- [EXERCISE OBJECTIVE] Search the data for the word "with" and copy every line that contains it.

- [DATA LINES]
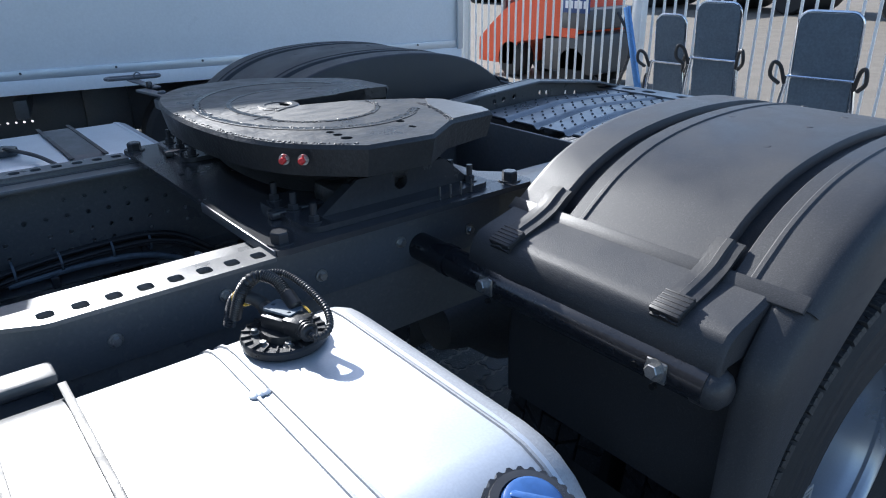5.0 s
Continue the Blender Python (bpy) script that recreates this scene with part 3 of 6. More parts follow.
# shift actuator: stepped casting with ribs and bosses
b = bm_new()
RZ = Matrix.Rotation(radians(-6), 3, "Z")
box(b, (-2.335, 0.045, 0.885), (0.105, 0.185, 0.10), 0.016, RZ, 3)
box(b, (-2.345, 0.045, 0.945), (0.075, 0.165, 0.022), 0.007, RZ)
box(b, (-2.255, 0.03, 0.90), (0.085, 0.11, 0.075), 0.012, RZ, 3)
box(b, (-2.235, 0.04, 0.945), (0.05, 0.075, 0.016), 0.005, RZ)
for k in range(4):
    box(b, (-2.392, -0.02 + 0.042 * k, 0.915), (0.012, 0.008, 0.07), 0.002, RZ)
for x, y in ((-2.302, 0.118), (-2.385, 0.115), (-2.322, -0.022), (-2.385, -0.02), (-2.222, 0.085)):
    cyl(b, (x, y, 0.90), (x, y, 0.958), 0.016, 16, bevel=0.004)
part("actuator", b, M_CAST, gb)
b = bm_new()
cyl(b, (-2.285, 0.015, 0.962), (-2.278, 0.075, 0.966), 0.017, 18, bevel=0.004)
cyl(b, (-2.285, 0.015, 0.962), (-2.2857, 0.009, 0.962), 0.011, 14)
part("sleeve", b, M_CAST, gb)
b = bm_new()
box(b, (-2.25, -0.004, 0.9555), (0.046, 0.016, 0.002), 0, RZ)
part("label_plate", b, M_WHITE, gb, "white printed label plate")
b = bm_new()
for k in range(5):
    box(b, (-2.266 + 0.005 * k, -0.004, 0.957), (0.0025, 0.006, 0.0008))
box(b, (-2.235, -0.006, 0.957), (0.008, 0.008, 0.0008))
part("label_print", b, M_BLACK, gb)
b = bm_new()
box(b, (-2.22, 0.10, 0.915), (0.065, 0.06, 0.06), 0.01)
cyl(b, (-2.262, 0.125, 0.925), (-2.262, 0.125, 0.958), 0.018, 16, bevel=0.005)
cyl(b, (-2.195, 0.085, 0.90), (-2.17, 0.083, 0.90), 0.015, 16, bevel=0.004)
part("sensor_block", b, M_DARK, gb)
bolt_parts("bolt", [(-2.302, 0.118, 0.958), (-2.385, 0.115, 0.958), (-2.322, -0.022, 0.958), (-2.385, -0.02, 0.958), (-2.222, 0.085, 0.958)], (0, 0, 1), gb, 0.009, 0.008, M_STEEL)
for i in range(3):
    b = bm_new()
    tube(b, [(-2.43, 0.0 - 0.016 * i, 0.93), (-2.37, -0.055 - 0.008 * i, 0.925), (-2.31, -0.06 - 0.01 * i, 0.915 - 0.006 * i), (-2.255, -0.045 - 0.012 * i, 0.90), (-2.225, -0.05 - 0.02 * i, 0.88)], 0.0045, 8, 5)
    part("cable", b, M_RUBBER_SM, gb)
b = bm_new()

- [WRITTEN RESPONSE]
Continue the Blender Python (bpy) script that recreates this scene with part 3 of 6. More parts follow.
# shift actuator: stepped casting with ribs and bosses